> [Written request] Extract the whole listing as it stands. Do not include the pictures.

> [Data block]
+ + + + + + +
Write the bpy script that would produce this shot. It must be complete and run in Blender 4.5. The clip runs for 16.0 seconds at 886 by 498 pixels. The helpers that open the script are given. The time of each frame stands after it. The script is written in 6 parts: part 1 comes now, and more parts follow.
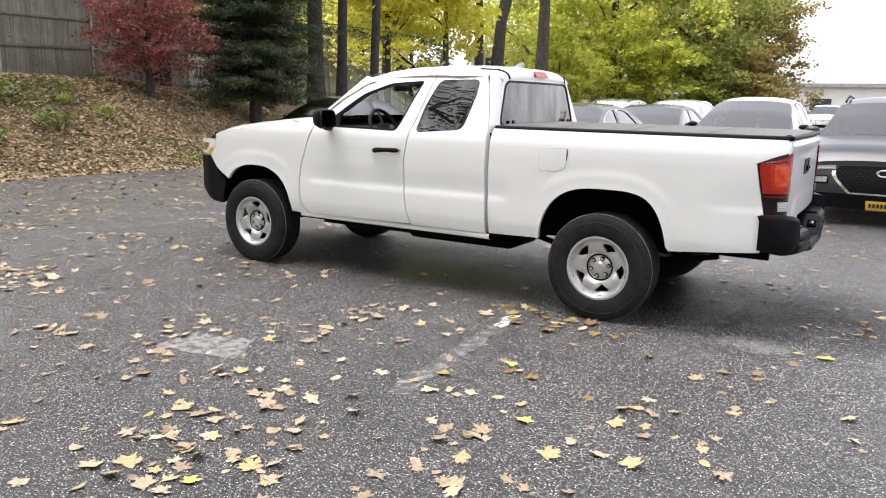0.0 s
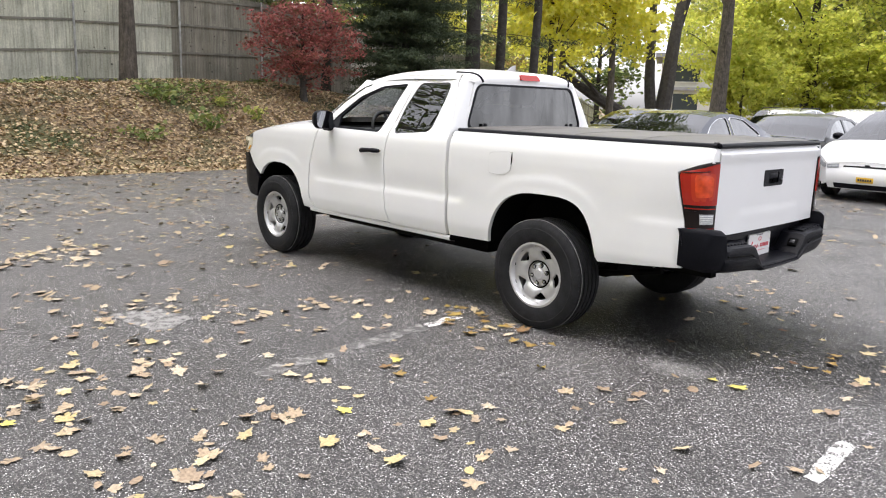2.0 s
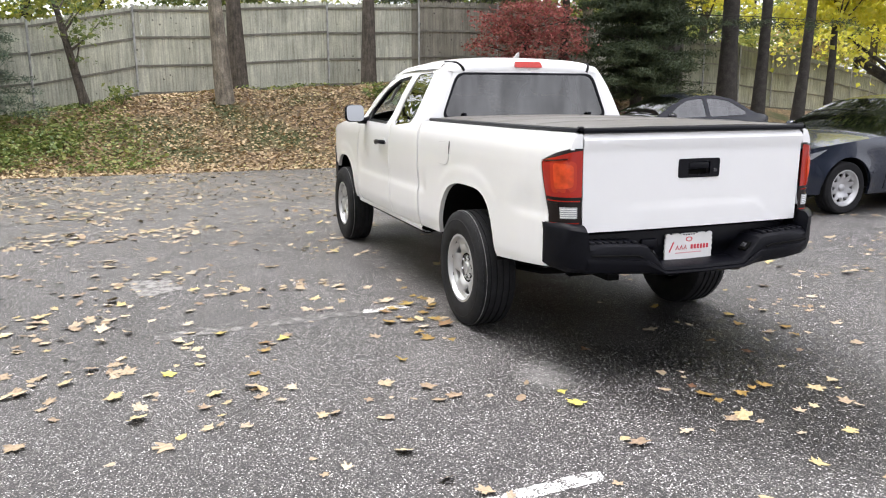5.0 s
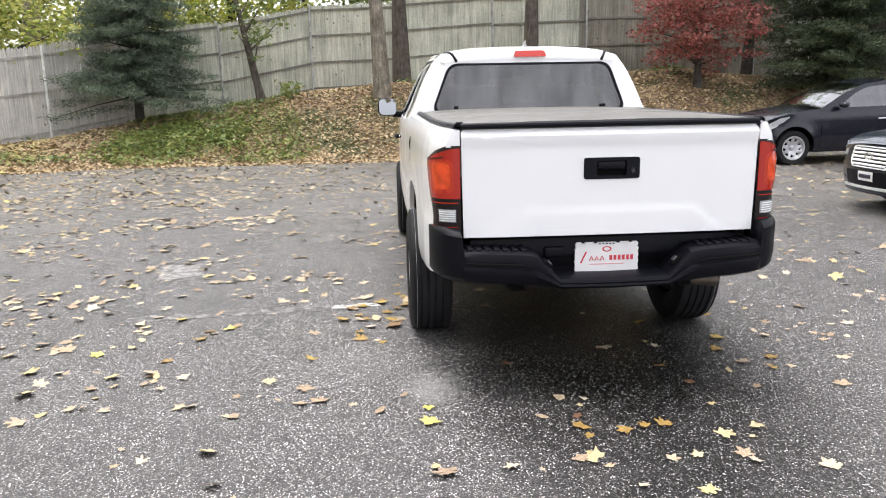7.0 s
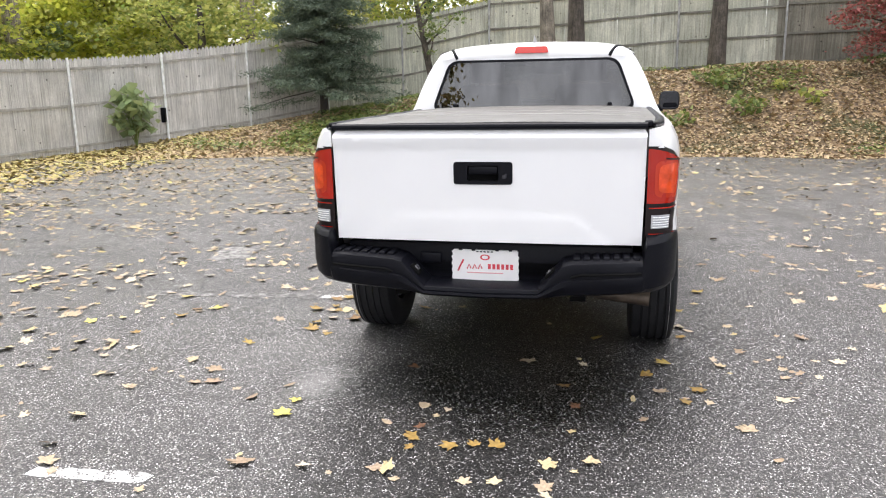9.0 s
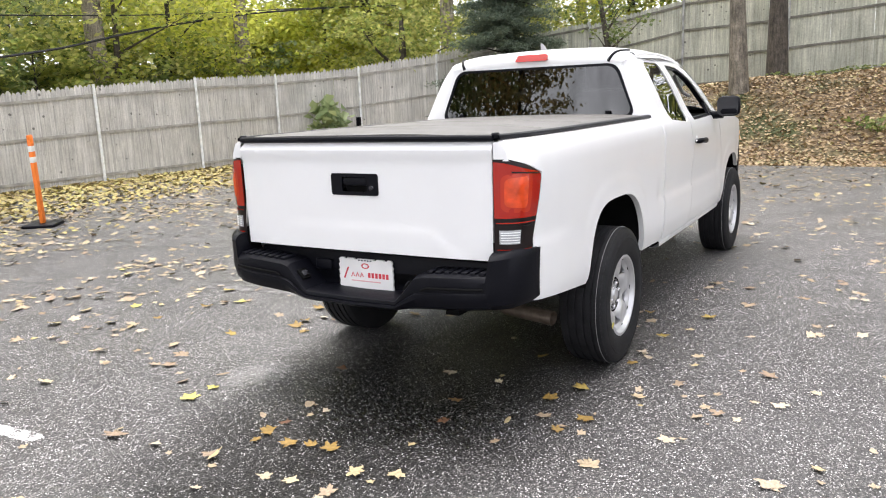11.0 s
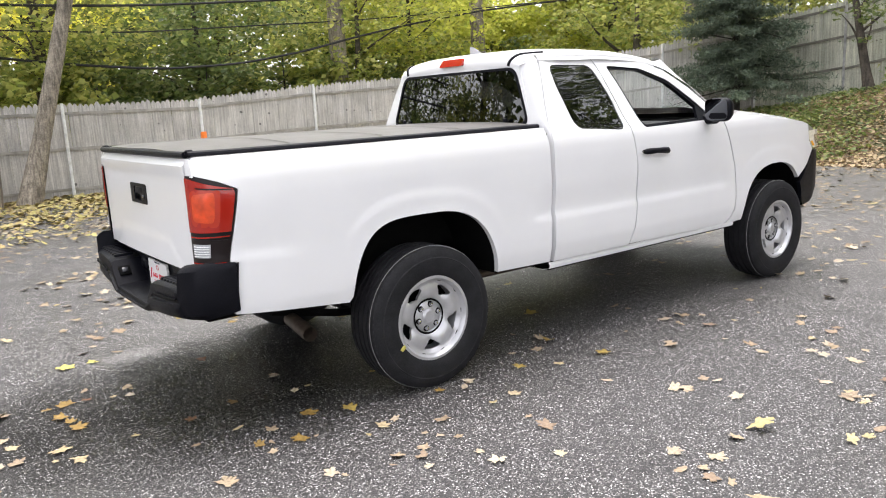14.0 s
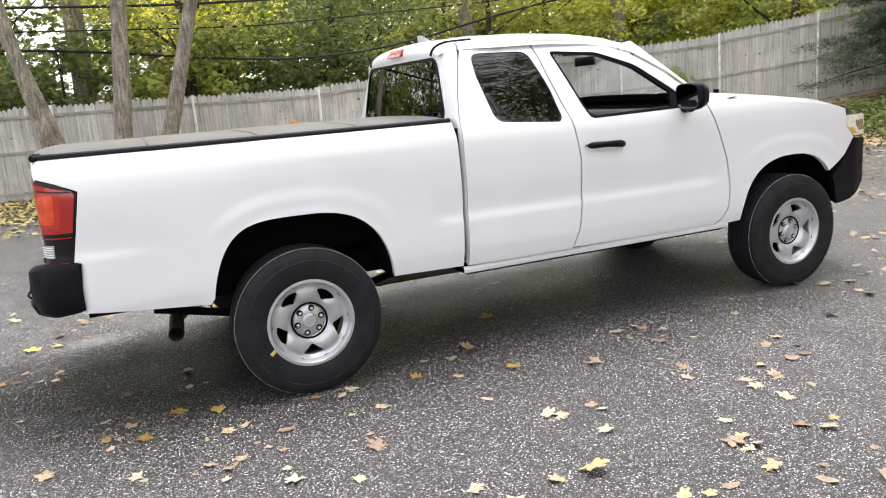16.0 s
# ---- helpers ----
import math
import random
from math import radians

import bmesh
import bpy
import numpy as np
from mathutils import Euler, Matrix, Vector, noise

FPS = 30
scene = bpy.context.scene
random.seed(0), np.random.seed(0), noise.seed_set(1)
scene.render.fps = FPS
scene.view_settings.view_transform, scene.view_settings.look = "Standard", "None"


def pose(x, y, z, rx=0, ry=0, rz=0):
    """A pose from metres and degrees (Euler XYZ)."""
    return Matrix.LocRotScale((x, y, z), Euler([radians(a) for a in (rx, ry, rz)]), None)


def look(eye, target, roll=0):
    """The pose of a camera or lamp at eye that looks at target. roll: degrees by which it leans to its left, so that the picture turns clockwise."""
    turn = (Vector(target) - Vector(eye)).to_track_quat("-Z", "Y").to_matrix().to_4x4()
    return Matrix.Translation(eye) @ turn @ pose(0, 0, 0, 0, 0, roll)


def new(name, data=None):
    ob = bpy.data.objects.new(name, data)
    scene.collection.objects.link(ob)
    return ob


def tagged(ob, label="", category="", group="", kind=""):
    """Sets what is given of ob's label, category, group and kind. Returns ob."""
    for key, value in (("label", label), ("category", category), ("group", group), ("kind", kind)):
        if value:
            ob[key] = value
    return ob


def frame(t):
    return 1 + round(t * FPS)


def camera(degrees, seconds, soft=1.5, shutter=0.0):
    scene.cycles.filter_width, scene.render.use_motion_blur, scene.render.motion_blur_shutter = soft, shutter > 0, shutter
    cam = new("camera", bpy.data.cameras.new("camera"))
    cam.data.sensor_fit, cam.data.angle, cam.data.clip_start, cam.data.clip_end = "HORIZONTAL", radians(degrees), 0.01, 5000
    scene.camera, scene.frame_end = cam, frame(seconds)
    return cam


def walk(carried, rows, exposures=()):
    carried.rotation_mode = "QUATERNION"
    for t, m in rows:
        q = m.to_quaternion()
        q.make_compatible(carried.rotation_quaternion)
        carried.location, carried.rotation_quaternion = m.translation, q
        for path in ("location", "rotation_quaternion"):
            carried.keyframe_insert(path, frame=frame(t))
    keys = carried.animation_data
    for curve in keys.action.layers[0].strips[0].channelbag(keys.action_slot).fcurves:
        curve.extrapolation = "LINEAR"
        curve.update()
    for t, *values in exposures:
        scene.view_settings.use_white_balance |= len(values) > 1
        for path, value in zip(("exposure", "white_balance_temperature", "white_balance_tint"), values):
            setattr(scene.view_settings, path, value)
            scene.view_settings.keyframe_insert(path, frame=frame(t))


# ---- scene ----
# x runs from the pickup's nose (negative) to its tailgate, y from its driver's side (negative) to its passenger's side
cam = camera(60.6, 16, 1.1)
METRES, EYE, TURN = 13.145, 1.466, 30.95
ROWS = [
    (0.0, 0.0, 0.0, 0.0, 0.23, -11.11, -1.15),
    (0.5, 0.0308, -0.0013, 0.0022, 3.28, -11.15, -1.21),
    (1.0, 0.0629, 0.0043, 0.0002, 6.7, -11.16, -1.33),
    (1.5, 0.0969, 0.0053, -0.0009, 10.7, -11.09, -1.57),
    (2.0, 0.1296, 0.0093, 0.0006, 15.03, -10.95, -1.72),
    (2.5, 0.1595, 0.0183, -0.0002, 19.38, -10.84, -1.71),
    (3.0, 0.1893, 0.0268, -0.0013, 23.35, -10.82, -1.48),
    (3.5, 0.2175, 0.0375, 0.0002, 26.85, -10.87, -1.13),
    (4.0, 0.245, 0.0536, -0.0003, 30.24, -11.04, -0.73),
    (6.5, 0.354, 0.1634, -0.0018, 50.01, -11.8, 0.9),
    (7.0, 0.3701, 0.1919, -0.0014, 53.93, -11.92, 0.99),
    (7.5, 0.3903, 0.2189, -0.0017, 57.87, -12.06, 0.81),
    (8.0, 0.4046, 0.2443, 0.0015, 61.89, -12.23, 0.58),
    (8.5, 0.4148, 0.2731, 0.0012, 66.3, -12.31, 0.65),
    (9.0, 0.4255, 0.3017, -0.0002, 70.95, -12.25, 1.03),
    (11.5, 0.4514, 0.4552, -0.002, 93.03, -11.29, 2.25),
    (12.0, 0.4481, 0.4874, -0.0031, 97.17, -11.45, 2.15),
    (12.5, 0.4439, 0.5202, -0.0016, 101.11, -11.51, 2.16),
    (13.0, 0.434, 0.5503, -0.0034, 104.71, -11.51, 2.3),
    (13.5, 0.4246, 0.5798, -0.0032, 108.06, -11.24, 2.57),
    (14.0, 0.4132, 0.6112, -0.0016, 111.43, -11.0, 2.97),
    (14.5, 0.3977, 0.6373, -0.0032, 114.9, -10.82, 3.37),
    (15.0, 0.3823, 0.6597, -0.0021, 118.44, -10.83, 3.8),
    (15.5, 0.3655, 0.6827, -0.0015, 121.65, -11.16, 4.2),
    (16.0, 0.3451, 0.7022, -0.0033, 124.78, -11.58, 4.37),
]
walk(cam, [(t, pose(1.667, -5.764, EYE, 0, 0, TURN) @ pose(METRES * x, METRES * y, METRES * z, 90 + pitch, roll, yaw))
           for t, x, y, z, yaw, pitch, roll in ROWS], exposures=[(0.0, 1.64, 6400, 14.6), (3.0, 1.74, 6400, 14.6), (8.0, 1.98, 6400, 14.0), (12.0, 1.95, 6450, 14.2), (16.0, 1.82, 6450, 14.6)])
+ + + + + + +
> [The reply]
Write the bpy script that would produce this shot. It must be complete and run in Blender 4.5. The clip runs for 16.0 seconds at 886 by 498 pixels. The helpers that open the script are given. The time of each frame stands after it. The script is written in 6 parts: part 1 comes now, and more parts follow.
0.0 s
2.0 s
5.0 s
7.0 s
9.0 s
11.0 s
14.0 s
16.0 s
# ---- helpers ----
import math
import random
from math import radians

import bmesh
import bpy
import numpy as np
from mathutils import Euler, Matrix, Vector, noise

FPS = 30
scene = bpy.context.scene
random.seed(0), np.random.seed(0), noise.seed_set(1)
scene.render.fps = FPS
scene.view_settings.view_transform, scene.view_settings.look = "Standard", "None"


def pose(x, y, z, rx=0, ry=0, rz=0):
    """A pose from metres and degrees (Euler XYZ)."""
    return Matrix.LocRotScale((x, y, z), Euler([radians(a) for a in (rx, ry, rz)]), None)


def look(eye, target, roll=0):
    """The pose of a camera or lamp at eye that looks at target. roll: degrees by which it leans to its left, so that the picture turns clockwise."""
    turn = (Vector(target) - Vector(eye)).to_track_quat("-Z", "Y").to_matrix().to_4x4()
    return Matrix.Translation(eye) @ turn @ pose(0, 0, 0, 0, 0, roll)


def new(name, data=None):
    ob = bpy.data.objects.new(name, data)
    scene.collection.objects.link(ob)
    return ob


def tagged(ob, label="", category="", group="", kind=""):
    """Sets what is given of ob's label, category, group and kind. Returns ob."""
    for key, value in (("label", label), ("category", category), ("group", group), ("kind", kind)):
        if value:
            ob[key] = value
    return ob


def frame(t):
    return 1 + round(t * FPS)


def camera(degrees, seconds, soft=1.5, shutter=0.0):
    scene.cycles.filter_width, scene.render.use_motion_blur, scene.render.motion_blur_shutter = soft, shutter > 0, shutter
    cam = new("camera", bpy.data.cameras.new("camera"))
    cam.data.sensor_fit, cam.data.angle, cam.data.clip_start, cam.data.clip_end = "HORIZONTAL", radians(degrees), 0.01, 5000
    scene.camera, scene.frame_end = cam, frame(seconds)
    return cam


def walk(carried, rows, exposures=()):
    carried.rotation_mode = "QUATERNION"
    for t, m in rows:
        q = m.to_quaternion()
        q.make_compatible(carried.rotation_quaternion)
        carried.location, carried.rotation_quaternion = m.translation, q
        for path in ("location", "rotation_quaternion"):
            carried.keyframe_insert(path, frame=frame(t))
    keys = carried.animation_data
    for curve in keys.action.layers[0].strips[0].channelbag(keys.action_slot).fcurves:
        curve.extrapolation = "LINEAR"
        curve.update()
    for t, *values in exposures:
        scene.view_settings.use_white_balance |= len(values) > 1
        for path, value in zip(("exposure", "white_balance_temperature", "white_balance_tint"), values):
            setattr(scene.view_settings, path, value)
            scene.view_settings.keyframe_insert(path, frame=frame(t))


# ---- scene ----
# x runs from the pickup's nose (negative) to its tailgate, y from its driver's side (negative) to its passenger's side
cam = camera(60.6, 16, 1.1)
METRES, EYE, TURN = 13.145, 1.466, 30.95
ROWS = [
    (0.0, 0.0, 0.0, 0.0, 0.23, -11.11, -1.15),
    (0.5, 0.0308, -0.0013, 0.0022, 3.28, -11.15, -1.21),
    (1.0, 0.0629, 0.0043, 0.0002, 6.7, -11.16, -1.33),
    (1.5, 0.0969, 0.0053, -0.0009, 10.7, -11.09, -1.57),
    (2.0, 0.1296, 0.0093, 0.0006, 15.03, -10.95, -1.72),
    (2.5, 0.1595, 0.0183, -0.0002, 19.38, -10.84, -1.71),
    (3.0, 0.1893, 0.0268, -0.0013, 23.35, -10.82, -1.48),
    (3.5, 0.2175, 0.0375, 0.0002, 26.85, -10.87, -1.13),
    (4.0, 0.245, 0.0536, -0.0003, 30.24, -11.04, -0.73),
    (6.5, 0.354, 0.1634, -0.0018, 50.01, -11.8, 0.9),
    (7.0, 0.3701, 0.1919, -0.0014, 53.93, -11.92, 0.99),
    (7.5, 0.3903, 0.2189, -0.0017, 57.87, -12.06, 0.81),
    (8.0, 0.4046, 0.2443, 0.0015, 61.89, -12.23, 0.58),
    (8.5, 0.4148, 0.2731, 0.0012, 66.3, -12.31, 0.65),
    (9.0, 0.4255, 0.3017, -0.0002, 70.95, -12.25, 1.03),
    (11.5, 0.4514, 0.4552, -0.002, 93.03, -11.29, 2.25),
    (12.0, 0.4481, 0.4874, -0.0031, 97.17, -11.45, 2.15),
    (12.5, 0.4439, 0.5202, -0.0016, 101.11, -11.51, 2.16),
    (13.0, 0.434, 0.5503, -0.0034, 104.71, -11.51, 2.3),
    (13.5, 0.4246, 0.5798, -0.0032, 108.06, -11.24, 2.57),
    (14.0, 0.4132, 0.6112, -0.0016, 111.43, -11.0, 2.97),
    (14.5, 0.3977, 0.6373, -0.0032, 114.9, -10.82, 3.37),
    (15.0, 0.3823, 0.6597, -0.0021, 118.44, -10.83, 3.8),
    (15.5, 0.3655, 0.6827, -0.0015, 121.65, -11.16, 4.2),
    (16.0, 0.3451, 0.7022, -0.0033, 124.78, -11.58, 4.37),
]
walk(cam, [(t, pose(1.667, -5.764, EYE, 0, 0, TURN) @ pose(METRES * x, METRES * y, METRES * z, 90 + pitch, roll, yaw))
           for t, x, y, z, yaw, pitch, roll in ROWS], exposures=[(0.0, 1.64, 6400, 14.6), (3.0, 1.74, 6400, 14.6), (8.0, 1.98, 6400, 14.0), (12.0, 1.95, 6450, 14.2), (16.0, 1.82, 6450, 14.6)])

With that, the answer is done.